Available voices in Studio
Voices available in Studio differ in quality, control options, and stability.
At the moment, Studio supports the following voice tiers:
S-tier
A-tier
B-tier
C-tier
Special voices
⚠️ Not all languages available in Studio support all voice tiers.
S-tier voices
S-tier voices use a new synthesis module provided by a third-party vendor.
Pros
Highly natural, human-like sound
Strong intonation, pacing, and emotional nuance
Support for explicit reactions inside chunks, for example:
[giggles],[sighs],[laughter]
Limitation
Pause breaks may not work reliably for some voices
A-tier voices
Good balance of naturalness and clarity
Available across multiple locales
(for example, EN-US–based English, LATAM-based Spanish)Support custom emotions and prompts to improve expressiveness
(results may vary)Support pauses for more natural pacing
B-tier voices
More synthetic and monotone compared to higher tiers
Do not support prompts or custom emotions
Do not support version-based synthesis
Support phonemes
Support pauses for pacing control
C-tier voices
Most synthetic and monotone tier
Do not support prompts or custom emotions
Do not support version-based synthesis
Support phonemes
Support pauses for pacing control
Special voices
Created based on a single actor and a specific locale
More stable in terms of language and accent
(for example, French-Canadian voices reliably produce French-Canadian speech)Accent leakage is uncommon
Emotions and prompts are less predictable than with A-tier voices
Less controllable, but generally more stable
Moderated Special voices
Some voices in Studio are marked with the Moderated voice tag.

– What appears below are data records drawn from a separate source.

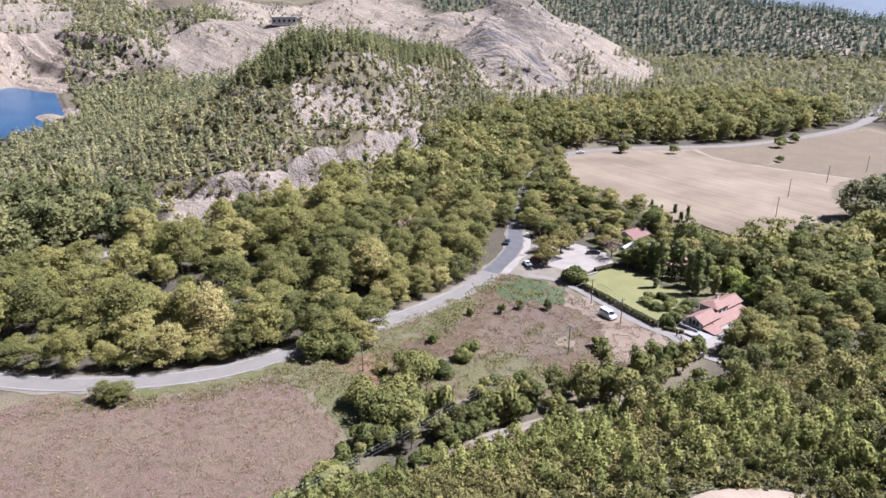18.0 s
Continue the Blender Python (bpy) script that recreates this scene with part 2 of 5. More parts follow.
M_RUT = surface("worn_rut", (0.146, 0.130, 0.105), (0.195, 0.175, 0.147), 0.5, 0.95, 0.15, 6, 0.3, 0.03)
M_SAND = surface("river_sand", (0.155, 0.133, 0.107), (0.214, 0.188, 0.155), 0.2, 0.95, 0.15, 8, 0.4, 0.05)
M_LAWN = surface("mown_lawn", (0.112, 0.113, 0.045), (0.158, 0.15, 0.062), 0.15, 0.95, 0.1, 14, 0.5, 0.04, c3=(0.19, 0.17, 0.085))


def field_material(name, tones, angle, stripes, strength):
    m, nd, ln, b = material(name, 0.95, 0.12)
    streak = noise_tex(nd, ln, 0.35, 4, 0.6, stretch=(*stripes, 1, angle))
    broad, fine = noise_tex(nd, ln, 0.03, 4, 0.6), noise_tex(nd, ln, 1.8, 6, 0.7)
    v = maths(nd, ln, "ADD", maths(nd, ln, "MULTIPLY", streak, strength), maths(nd, ln, "MULTIPLY", broad, 1 - strength))
    col = ramp(nd, ln, v, [(0.36, tones[0]), (0.5, tones[1]), (0.64, tones[2])])
    col = mix(nd, ln, maths(nd, ln, "MULTIPLY", fine, 0.6), col, tones[3])
    ln.new(col, b.inputs["Base Color"])
    bump(nd, ln, b, maths(nd, ln, "ADD", fine, streak), 0.6, 0.12)
    return m


def weedy_material(name, dry, mauve, green, pale):
    """Dry weeds seen from above: mauve, straw and olive patches broken by fine stalks."""
    m, nd, ln, b = material(name, 0.95, 0.1)
    broad, mid, fine = noise_tex(nd, ln, 0.07, 4, 0.6), noise_tex(nd, ln, 0.45, 5, 0.65), noise_tex(nd, ln, 2.6, 6, 0.75)
    col = mix(nd, ln, ramp(nd, ln, broad, [(0.4, (0, 0, 0)), (0.62, (1, 1, 1))]), mauve, dry)
    col = mix(nd, ln, ramp(nd, ln, mid, [(0.5, (0, 0, 0)), (0.68, (1, 1, 1))]), col, green)
    col = mix(nd, ln, ramp(nd, ln, fine, [(0.52, (0, 0, 0)), (0.7, (0.8, 0.8, 0.8))]), col, pale)
    col = mix(nd, ln, ramp(nd, ln, noise_tex(nd, ln, 1.7, 6, 0.8), [(0.3, (0.75, 0.75, 0.75)), (0.47, (0, 0, 0))]), col, tuple(c * 0.45 for c in dry))
    ln.new(col, b.inputs["Base Color"])
    bump(nd, ln, b, maths(nd, ln, "ADD", fine, mid), 0.9, 0.3)
    return m


M_GREEN = weedy_material("low_green_growth", (0.1, 0.098, 0.042), (0.118, 0.1, 0.055), (0.082, 0.094, 0.034), (0.148, 0.135, 0.066))
M_OLIVE_FALLOW = weedy_material("olive_fallow_field", (0.151, 0.119, 0.079), (0.135, 0.104, 0.072), (0.117, 0.102, 0.059), (0.176, 0.144, 0.102))
M_CLOVER = weedy_material("fresh_clover", (0.065, 0.086, 0.040), (0.080, 0.085, 0.044), (0.050, 0.077, 0.033), (0.091, 0.097, 0.057))
M_STUBBLE = field_material("harvested_field", ((0.115, 0.088, 0.059), (0.175, 0.136, 0.092), (0.234, 0.189, 0.131), (0.157, 0.127, 0.087)), 8, (0.05, 1.3), 0.34)
M_VERGE = surface("dusty_verge", (0.113, 0.097, 0.074), (0.165, 0.141, 0.109), 0.35, 0.95, 0.12, 7, 0.5, 0.05, c3=(0.141, 0.130, 0.077))
M_FALLOW = weedy_material("fallow_weeds_field", (0.123, 0.094, 0.064), (0.109, 0.076, 0.058), (0.100, 0.083, 0.048), (0.165, 0.133, 0.096))
M_BROWN = weedy_material("dry_brown_weeds_field", (0.138, 0.101, 0.067), (0.127, 0.086, 0.065), (0.096, 0.081, 0.044), (0.186, 0.141, 0.100))
M_PALE = field_material("mown_pale_field", ((0.172, 0.135, 0.095), (0.212, 0.172, 0.123), (0.245, 0.204, 0.152), (0.204, 0.164, 0.118)),  26, (0.03, 1.2), 0.65)

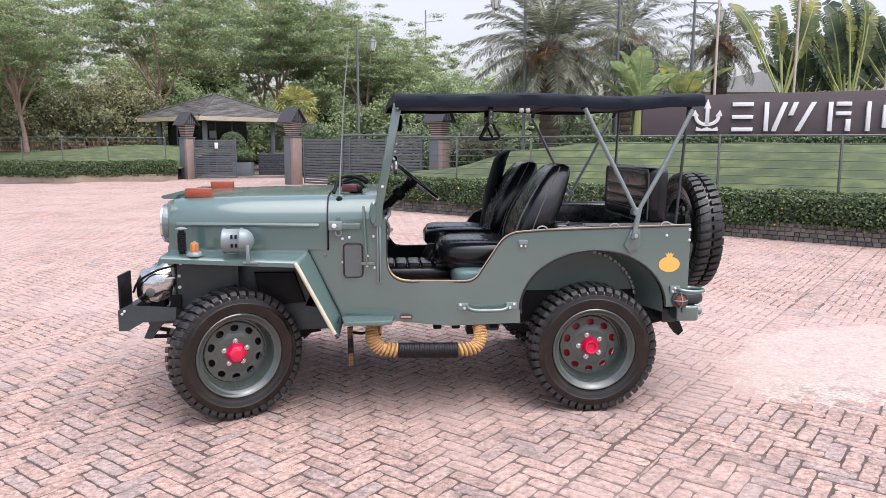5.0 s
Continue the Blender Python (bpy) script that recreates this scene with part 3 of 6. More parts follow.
front_wheel, rear_wheel = make_wheel(True), make_wheel(False)
STEER = 29
NARROW = Matrix.Diagonal((0.97, 0.97, 0.87, 1))
HUB, SMALLER = R_TYRE * 0.97 - 0.003, Matrix.Scale(0.97, 4)
front_wheel.matrix_basis = pose(-1.024, -0.697, HUB, 90, 0, STEER) @ NARROW
rear_wheel.matrix_basis = pose(1.016, -0.695, HUB, 90, 0, 0) @ SMALLER
copy_thing(front_wheel, pose(-1.008, 0.695, HUB, -90, 0, STEER))
copy_thing(rear_wheel, pose(1.016, 0.695, HUB, -90, 0, 0))
spare = make_wheel(None)
spare.matrix_basis = pose(1.825, -0.10, 0.968, 0, 90, 0) @ Matrix.Diagonal((1, 1, 0.78, 1))
part("spare_bracket", box(1.575, 1.76, -0.22, 0.02, 0.90, 1.08, 0.01), UNDER, car)

# ---- chassis ----
for sign in (-1, 1):
    part("frame_rail", box(-1.60, 1.55, sign * 0.36 - 0.03, sign * 0.36 + 0.03, 0.46, 0.57, 0.008), PAINT_DARK_AND_SHADE, car)
    for x in (-1.016, 1.016):
        spring = bmesh.new()
        for k in range(5):
            h = 0.52 - 0.07 * k
            join(spring, tube([(x + h * u, sign * 0.47, 0.40 - 0.012 * k + 0.06 * u * u * (h / 0.52) ** 2) for u in [-1 + 0.25 * i for i in range(9)]], 0.014, 4))
        part("leaf_spring", spring, UNDER, car)
        part("damper", cylinder((x + 0.16, sign * 0.44, 0.36), (x - 0.02 - 0.26 * (x > 0), sign * 0.42, 0.66), 0.030, 14), BLUE_PART if x > 0 else UNDER, car)
for x in (-1.016, 1.016):
    axle = part("axle", cylinder((x, -0.56, R_TYRE), (x, 0.56, R_TYRE), 0.038, 14), UNDER, car)
    part("differential", lathe([(0, -0.13), (0.07, -0.11), (0.13, -0.03), (0.13, 0.03), (0.07, 0.11), (0, 0.13)], 20, pose(x, 0.18, R_TYRE, 0, 90, 0)), UNDER, axle)
part("gearbox", box(-0.52, 0.42, -0.16, 0.18, 0.40, 0.62, 0.04), UNDER, car)
part("prop_shaft", cylinder((0.4, 0.05, 0.45), (0.95, 0.15, 0.40), 0.028, 12), UNDER, car)
part("silencer", cylinder((0.12, 0.40, 0.44), (0.62, 0.40, 0.44), 0.07, 18, 0.01), UNDER, car)
part("fuel_tank", box(-0.06, 0.52, -0.60, -0.22, 0.50, 0.66, 0.02), UNDER, car)
for x in (0.13, 0.24, 0.47):
    part("hanger", box(x - 0.025, x + 0.025, -0.55, -0.50, 0.44, 0.52, 0.008), UNDER, car)
part("body_bracket", prism([(0.36, 0.52), (0.53, 0.52), (0.50, 0.42), (0.42, 0.42)], -0.52, -0.46), PAINT_DARK_AND_SHADE, car)
part("spring_shackle", prism([(1.47, 0.62), (1.60, 0.40), (1.63, 0.36), (1.66, 0.39), (1.56, 0.62)], -0.50, -0.42), UNDER, car)

# side step bar wrapped in rope
bar_path = curve_points([(-0.250, -0.68, 0.515), (-0.256, -0.72, 0.475), (-0.240, -0.755, 0.425), (-0.195, -0.772, 0.390), (-0.105, -0.778, 0.382)], 8)
bar = part("foot_bar", cylinder((-0.108, -0.778, 0.382), (0.230, -0.778, 0.377), 0.043, 24, 0.004), WRAP, car, "black ribbed foot bar with rope-wrapped ends")
for k in range(24):
    x = -0.100 + 0.0141 * k
    part("grip_ring", lathe([(0.0435, -0.003), (0.0452, 0), (0.0435, 0.003)], 20, pose(x, -0.778, 0.382 - 0.005 * k / 24, 0, 90, 0)), WRAP, bar)
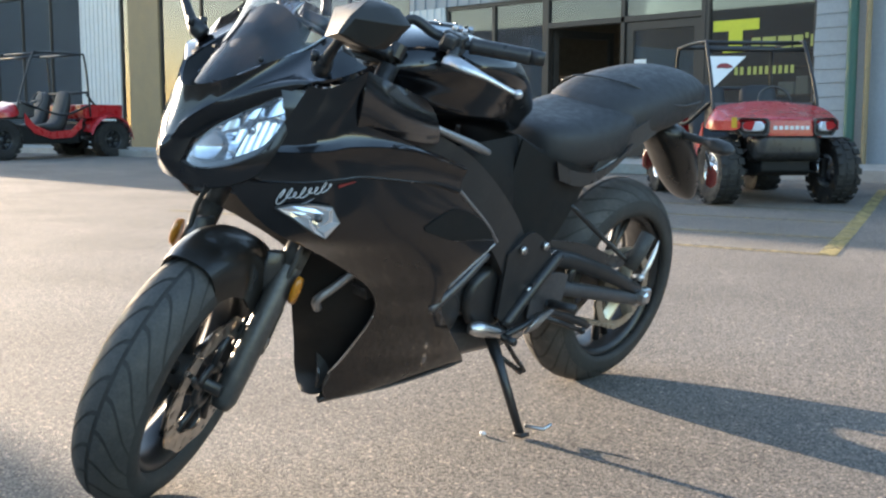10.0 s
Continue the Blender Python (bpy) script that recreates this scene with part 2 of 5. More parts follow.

This means that all text synthesized with this voice is checked in real time against a list of prohibited topics and words (e.g “suicide“, “violence“, etc)
This moderation is applied at the request of the voice talent who provided the voice.
If a chunk contains restricted words or topics, the chunk will not be synthesized.

What to expect
Moderation is applied automatically
The check happens during synthesis
Only the affected chunks are blocked
Other chunks in the task can still be processed
Models and methods
Studio relies on speech synthesis models provided by external vendors.
The exception is Emotion Transfer, which is a Dubformer-specific technology developed in-house and used to improve emotional expressiveness.